In the part of the United States where I live, I almost never see anyone feeding ducks. I think that the problems with nonmigratory Canada Geese have led to the practice falling out of favor.

However . . . About five years ago I went to a local pond where the Wood Frogs were holding their spring breeding chorus. A woman and young girl (presumably mother and daughter) were throwing chunks of bread into the pond, despite the fact that there were no ducks around. I started talking to the mother about how I came to the pond to see the Wood Frogs calling every year. It turns out that they thought that the clucking call of the frogs was the quacking of ducks, and that these ducks weren't visible because they had gone underwater.

By William Robertson (not verified) on 26 Jan 2009 #permalink

'Scuse me, I thought "..bruce.." was onomatopoeia (snails under car tyres) but it was probably just a sig. Carry on.

By John Scanlon FCD (not verified) on 27 Jan 2009 #permalink

There are other reasons why not to feed the ducks.

I live in Wisconsin, and at this time of year, lakes and rivers are frozen over.
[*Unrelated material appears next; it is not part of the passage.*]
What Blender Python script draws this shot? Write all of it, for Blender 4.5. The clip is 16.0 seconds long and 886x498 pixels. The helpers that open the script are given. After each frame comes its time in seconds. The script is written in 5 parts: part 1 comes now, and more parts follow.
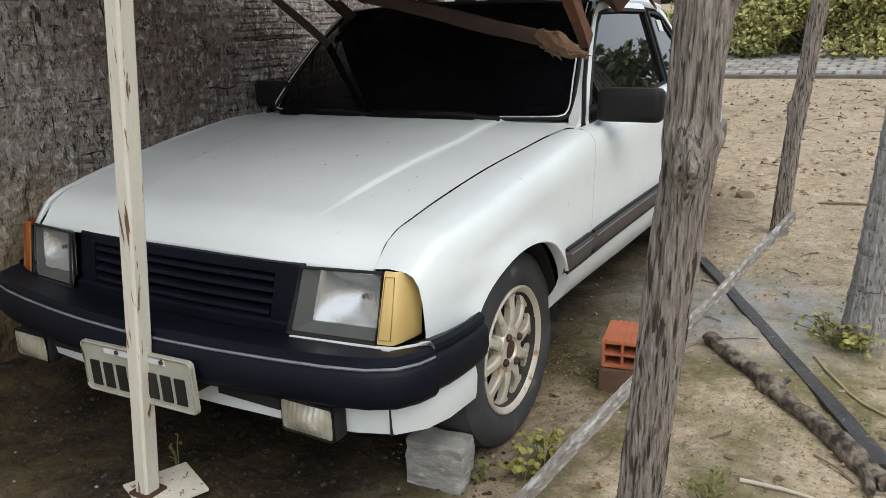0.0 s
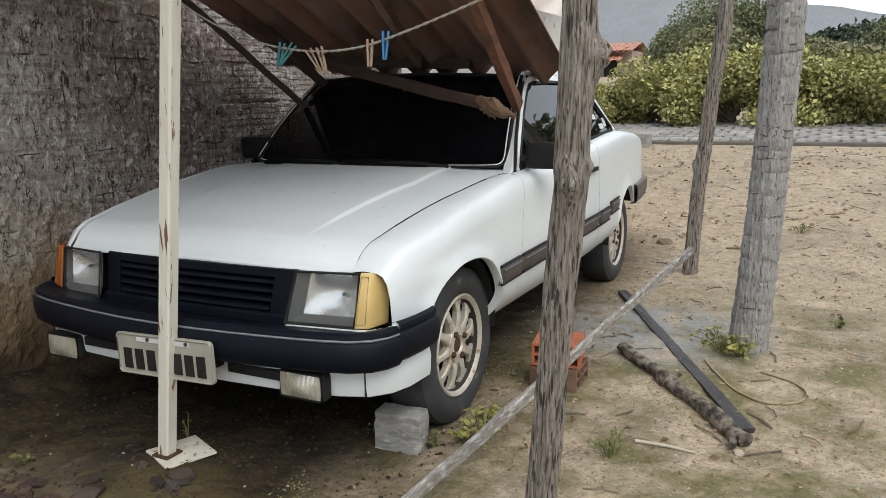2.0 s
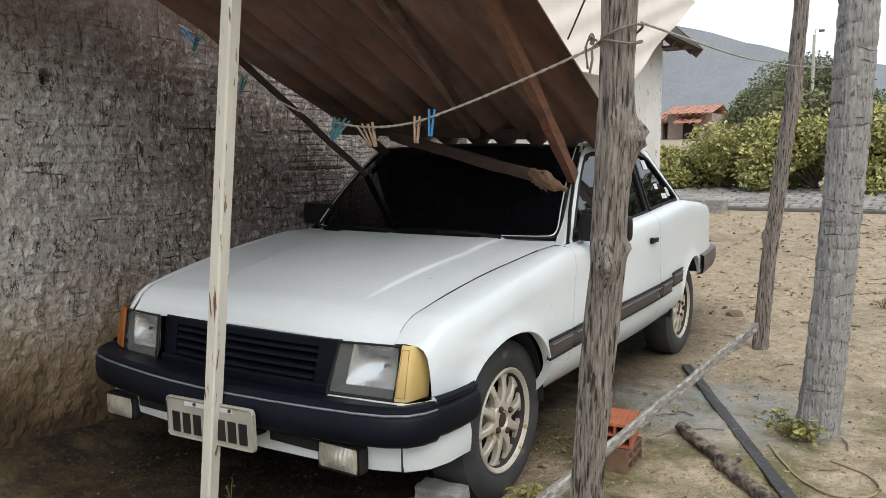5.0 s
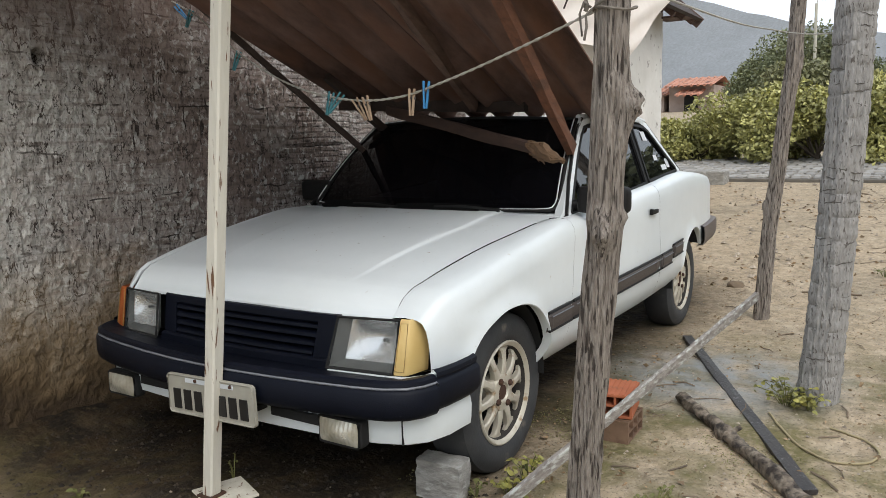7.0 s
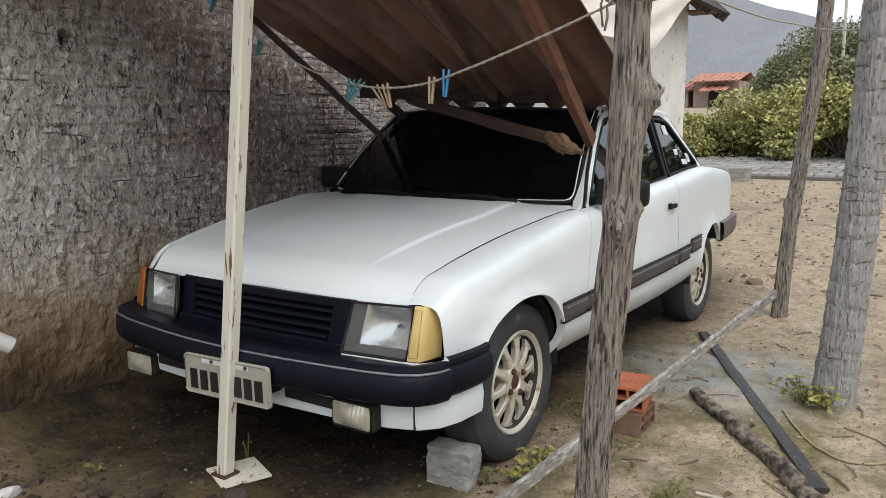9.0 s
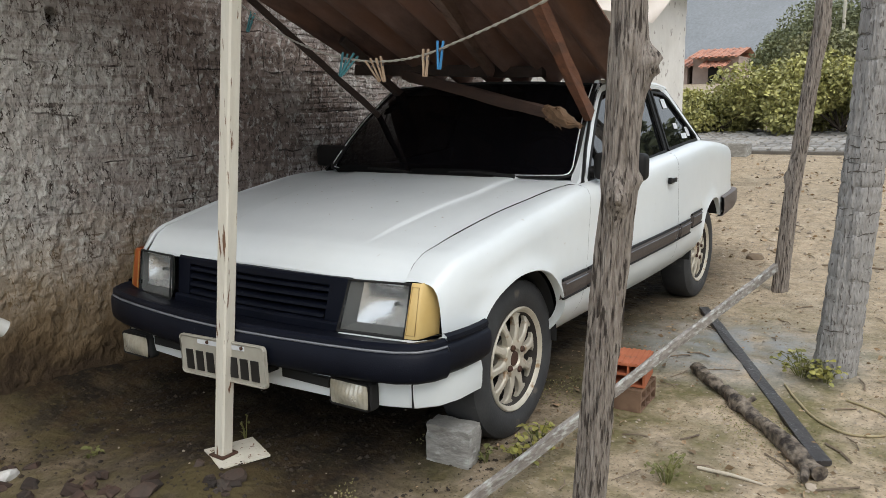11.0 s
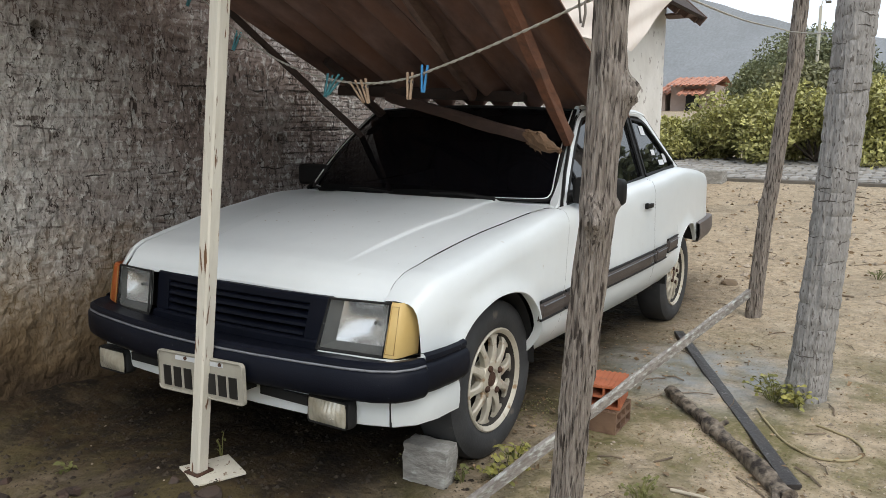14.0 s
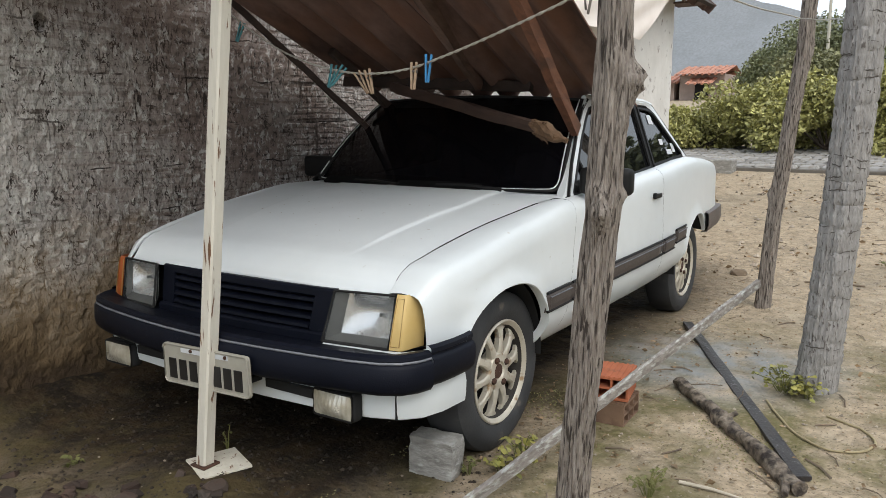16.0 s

However, a flock of ducks has taken to camping out underneath a local bridge, and has subsequently become tame by people feeding them.

Snowmobile riders have a tendency to ride right on the ice at top speeds at night. Last week, two such snowmobile riders went underneath the bridge, right where all the ducks were sleeping, and killed over 60 of them.

Have you actually seen any published data on this? I am a PhD researcher from Australia and starting to look for some tangible studies on this issue....

Yes we can look at it and see problems but has anybody actually measured the water quality, the ducks health etc etc. I would be very glad to have references on this???